» EXERCISE OBJECTIVE:
Gather all lines in the entries that include the word "Blender".

» INFORMATION GIVEN:
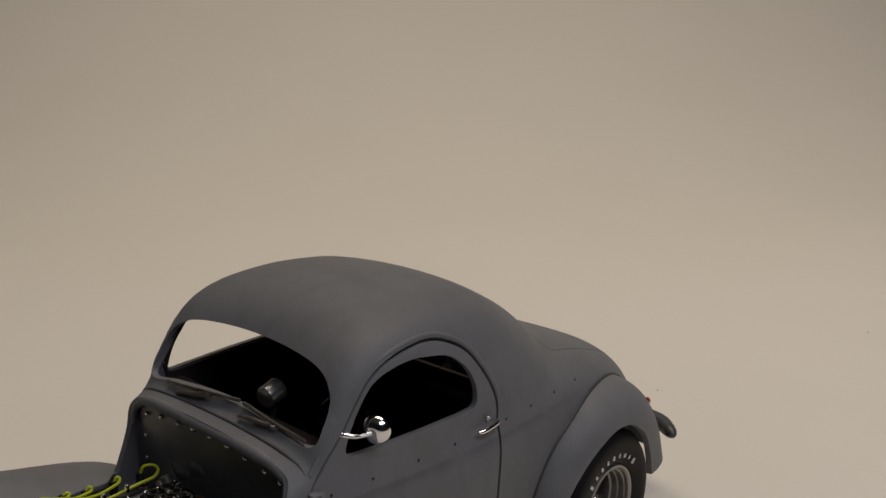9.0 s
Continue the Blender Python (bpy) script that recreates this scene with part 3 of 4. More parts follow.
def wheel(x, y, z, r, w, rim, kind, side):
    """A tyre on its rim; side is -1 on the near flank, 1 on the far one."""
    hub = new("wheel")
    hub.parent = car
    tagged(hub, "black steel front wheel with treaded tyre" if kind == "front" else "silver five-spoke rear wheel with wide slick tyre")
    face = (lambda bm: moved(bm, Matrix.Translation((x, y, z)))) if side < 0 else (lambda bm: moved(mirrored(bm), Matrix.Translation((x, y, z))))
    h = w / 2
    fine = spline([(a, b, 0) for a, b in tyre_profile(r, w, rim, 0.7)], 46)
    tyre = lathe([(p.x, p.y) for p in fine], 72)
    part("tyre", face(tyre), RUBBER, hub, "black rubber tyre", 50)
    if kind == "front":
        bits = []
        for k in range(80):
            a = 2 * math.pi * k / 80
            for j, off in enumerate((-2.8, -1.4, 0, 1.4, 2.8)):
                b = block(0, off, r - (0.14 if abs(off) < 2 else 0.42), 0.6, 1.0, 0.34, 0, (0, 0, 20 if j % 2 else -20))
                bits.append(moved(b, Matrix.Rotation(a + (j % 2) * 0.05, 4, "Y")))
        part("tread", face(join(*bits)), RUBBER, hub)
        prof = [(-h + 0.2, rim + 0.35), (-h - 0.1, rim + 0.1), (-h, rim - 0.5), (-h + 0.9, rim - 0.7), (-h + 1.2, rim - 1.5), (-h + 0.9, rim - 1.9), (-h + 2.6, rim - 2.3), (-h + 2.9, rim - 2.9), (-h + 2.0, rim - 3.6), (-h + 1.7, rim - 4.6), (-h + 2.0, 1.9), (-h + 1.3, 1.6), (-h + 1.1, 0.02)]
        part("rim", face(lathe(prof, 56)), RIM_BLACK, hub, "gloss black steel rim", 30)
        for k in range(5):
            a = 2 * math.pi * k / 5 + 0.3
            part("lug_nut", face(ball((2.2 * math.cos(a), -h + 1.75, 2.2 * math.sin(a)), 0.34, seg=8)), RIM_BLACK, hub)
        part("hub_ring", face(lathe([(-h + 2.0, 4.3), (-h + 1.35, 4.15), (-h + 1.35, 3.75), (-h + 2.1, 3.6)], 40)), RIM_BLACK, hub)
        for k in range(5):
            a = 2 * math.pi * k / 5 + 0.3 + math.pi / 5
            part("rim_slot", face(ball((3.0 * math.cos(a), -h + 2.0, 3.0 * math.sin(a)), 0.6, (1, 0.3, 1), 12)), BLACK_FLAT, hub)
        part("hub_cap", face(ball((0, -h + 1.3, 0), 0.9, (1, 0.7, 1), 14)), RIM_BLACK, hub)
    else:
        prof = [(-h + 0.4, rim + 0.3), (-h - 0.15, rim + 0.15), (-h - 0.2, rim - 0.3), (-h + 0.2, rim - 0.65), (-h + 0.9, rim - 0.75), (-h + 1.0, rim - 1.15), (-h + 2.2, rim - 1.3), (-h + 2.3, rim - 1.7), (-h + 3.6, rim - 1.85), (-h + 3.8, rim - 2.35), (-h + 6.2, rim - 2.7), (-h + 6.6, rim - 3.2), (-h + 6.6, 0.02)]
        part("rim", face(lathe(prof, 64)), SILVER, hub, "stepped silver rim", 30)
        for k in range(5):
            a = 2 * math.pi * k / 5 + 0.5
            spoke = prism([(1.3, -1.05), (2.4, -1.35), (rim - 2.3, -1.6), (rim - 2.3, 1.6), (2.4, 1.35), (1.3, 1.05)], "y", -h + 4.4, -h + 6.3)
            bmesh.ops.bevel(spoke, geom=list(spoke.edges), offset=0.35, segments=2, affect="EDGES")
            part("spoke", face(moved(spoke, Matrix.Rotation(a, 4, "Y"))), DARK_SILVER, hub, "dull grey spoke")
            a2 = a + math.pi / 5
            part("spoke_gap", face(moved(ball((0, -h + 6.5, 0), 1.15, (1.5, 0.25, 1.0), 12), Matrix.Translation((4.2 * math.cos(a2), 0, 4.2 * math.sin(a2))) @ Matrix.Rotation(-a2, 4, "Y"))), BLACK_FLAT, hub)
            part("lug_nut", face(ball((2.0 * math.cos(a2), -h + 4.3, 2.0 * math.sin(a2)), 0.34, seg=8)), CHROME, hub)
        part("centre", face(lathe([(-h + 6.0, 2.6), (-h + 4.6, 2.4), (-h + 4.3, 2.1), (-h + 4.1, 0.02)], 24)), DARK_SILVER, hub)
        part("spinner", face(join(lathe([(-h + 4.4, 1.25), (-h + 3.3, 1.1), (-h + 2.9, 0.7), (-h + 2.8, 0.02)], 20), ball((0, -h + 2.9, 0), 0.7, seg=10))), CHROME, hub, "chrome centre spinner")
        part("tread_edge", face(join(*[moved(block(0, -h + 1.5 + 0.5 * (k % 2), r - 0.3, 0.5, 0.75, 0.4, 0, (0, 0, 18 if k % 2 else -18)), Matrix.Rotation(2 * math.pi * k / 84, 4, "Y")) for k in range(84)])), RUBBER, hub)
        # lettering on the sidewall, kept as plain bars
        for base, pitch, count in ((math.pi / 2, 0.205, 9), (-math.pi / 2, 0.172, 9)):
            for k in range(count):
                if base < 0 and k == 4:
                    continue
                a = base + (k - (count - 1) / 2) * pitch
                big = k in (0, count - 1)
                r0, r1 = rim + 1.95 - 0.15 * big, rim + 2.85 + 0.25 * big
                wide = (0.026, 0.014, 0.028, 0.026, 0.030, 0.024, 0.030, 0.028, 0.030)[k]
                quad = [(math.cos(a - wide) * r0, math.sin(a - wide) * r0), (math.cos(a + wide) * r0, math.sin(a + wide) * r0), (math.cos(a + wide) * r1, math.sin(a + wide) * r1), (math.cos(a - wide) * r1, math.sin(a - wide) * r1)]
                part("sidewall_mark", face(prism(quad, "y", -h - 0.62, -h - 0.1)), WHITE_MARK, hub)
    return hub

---

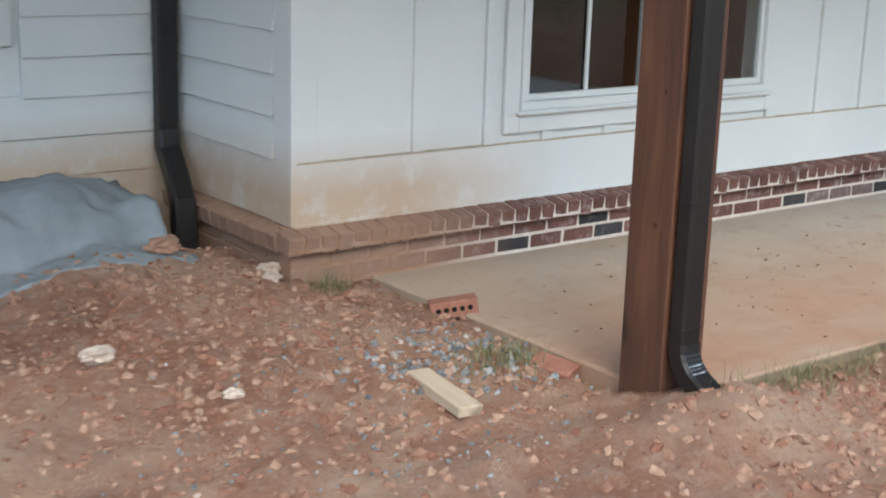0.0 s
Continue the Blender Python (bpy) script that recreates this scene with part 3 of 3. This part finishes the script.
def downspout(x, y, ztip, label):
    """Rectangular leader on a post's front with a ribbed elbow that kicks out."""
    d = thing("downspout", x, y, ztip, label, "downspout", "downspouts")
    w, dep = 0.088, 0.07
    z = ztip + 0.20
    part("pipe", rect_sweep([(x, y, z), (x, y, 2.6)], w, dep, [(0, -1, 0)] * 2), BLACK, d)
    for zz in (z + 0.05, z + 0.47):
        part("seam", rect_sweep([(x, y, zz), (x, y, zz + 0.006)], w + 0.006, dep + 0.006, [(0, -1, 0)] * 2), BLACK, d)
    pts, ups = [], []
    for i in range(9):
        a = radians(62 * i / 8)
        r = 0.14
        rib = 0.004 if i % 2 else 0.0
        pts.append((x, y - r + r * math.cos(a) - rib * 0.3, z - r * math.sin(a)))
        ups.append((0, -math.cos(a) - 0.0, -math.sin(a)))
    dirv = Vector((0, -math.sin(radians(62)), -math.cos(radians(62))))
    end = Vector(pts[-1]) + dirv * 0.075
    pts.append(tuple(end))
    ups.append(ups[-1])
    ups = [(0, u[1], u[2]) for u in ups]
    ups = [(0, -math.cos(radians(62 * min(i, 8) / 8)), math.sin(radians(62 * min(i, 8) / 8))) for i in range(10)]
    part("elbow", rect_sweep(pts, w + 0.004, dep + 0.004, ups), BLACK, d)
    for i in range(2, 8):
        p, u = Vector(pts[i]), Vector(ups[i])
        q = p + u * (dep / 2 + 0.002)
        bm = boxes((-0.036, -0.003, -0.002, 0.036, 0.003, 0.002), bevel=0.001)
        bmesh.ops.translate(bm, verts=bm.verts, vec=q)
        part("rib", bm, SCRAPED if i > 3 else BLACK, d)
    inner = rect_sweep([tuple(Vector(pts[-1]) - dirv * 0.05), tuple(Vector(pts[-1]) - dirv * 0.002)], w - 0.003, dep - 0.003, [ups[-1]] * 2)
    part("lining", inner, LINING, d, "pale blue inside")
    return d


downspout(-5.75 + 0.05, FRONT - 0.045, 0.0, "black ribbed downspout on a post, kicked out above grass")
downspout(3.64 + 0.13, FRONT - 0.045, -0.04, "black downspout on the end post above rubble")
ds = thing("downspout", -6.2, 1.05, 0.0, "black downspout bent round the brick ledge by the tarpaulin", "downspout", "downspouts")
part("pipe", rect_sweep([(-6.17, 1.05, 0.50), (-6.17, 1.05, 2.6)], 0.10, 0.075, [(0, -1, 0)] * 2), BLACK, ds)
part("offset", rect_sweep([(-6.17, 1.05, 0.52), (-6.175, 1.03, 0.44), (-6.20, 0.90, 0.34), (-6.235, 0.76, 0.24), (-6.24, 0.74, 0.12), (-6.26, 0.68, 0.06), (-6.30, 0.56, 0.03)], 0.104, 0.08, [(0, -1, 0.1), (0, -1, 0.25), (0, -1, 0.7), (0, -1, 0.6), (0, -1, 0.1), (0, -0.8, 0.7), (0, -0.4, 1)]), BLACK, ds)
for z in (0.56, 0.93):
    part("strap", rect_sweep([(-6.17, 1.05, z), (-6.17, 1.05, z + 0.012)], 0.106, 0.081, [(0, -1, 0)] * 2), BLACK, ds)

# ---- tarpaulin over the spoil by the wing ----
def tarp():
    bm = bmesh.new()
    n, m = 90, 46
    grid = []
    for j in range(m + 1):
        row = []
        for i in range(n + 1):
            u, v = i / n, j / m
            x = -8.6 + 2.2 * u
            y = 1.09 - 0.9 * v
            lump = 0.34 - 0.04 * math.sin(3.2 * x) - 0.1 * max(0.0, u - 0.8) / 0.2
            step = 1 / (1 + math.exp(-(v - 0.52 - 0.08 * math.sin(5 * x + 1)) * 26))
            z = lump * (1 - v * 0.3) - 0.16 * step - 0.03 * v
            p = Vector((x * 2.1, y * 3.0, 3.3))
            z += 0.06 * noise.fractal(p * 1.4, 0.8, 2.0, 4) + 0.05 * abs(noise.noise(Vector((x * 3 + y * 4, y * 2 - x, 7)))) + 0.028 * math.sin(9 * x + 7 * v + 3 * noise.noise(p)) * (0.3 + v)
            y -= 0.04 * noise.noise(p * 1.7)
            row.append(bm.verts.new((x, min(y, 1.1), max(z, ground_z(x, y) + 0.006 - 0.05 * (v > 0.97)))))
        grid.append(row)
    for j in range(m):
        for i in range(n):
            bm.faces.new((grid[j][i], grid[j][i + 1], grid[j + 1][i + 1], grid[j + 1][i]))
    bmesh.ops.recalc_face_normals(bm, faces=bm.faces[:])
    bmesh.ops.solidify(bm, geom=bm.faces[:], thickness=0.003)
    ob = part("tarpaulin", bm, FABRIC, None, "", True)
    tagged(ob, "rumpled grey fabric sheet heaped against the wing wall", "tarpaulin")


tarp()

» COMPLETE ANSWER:
Continue the Blender Python (bpy) script that recreates this scene with part 3 of 4. More parts follow.
Continue the Blender Python (bpy) script that recreates this scene with part 3 of 3. This part finishes the script.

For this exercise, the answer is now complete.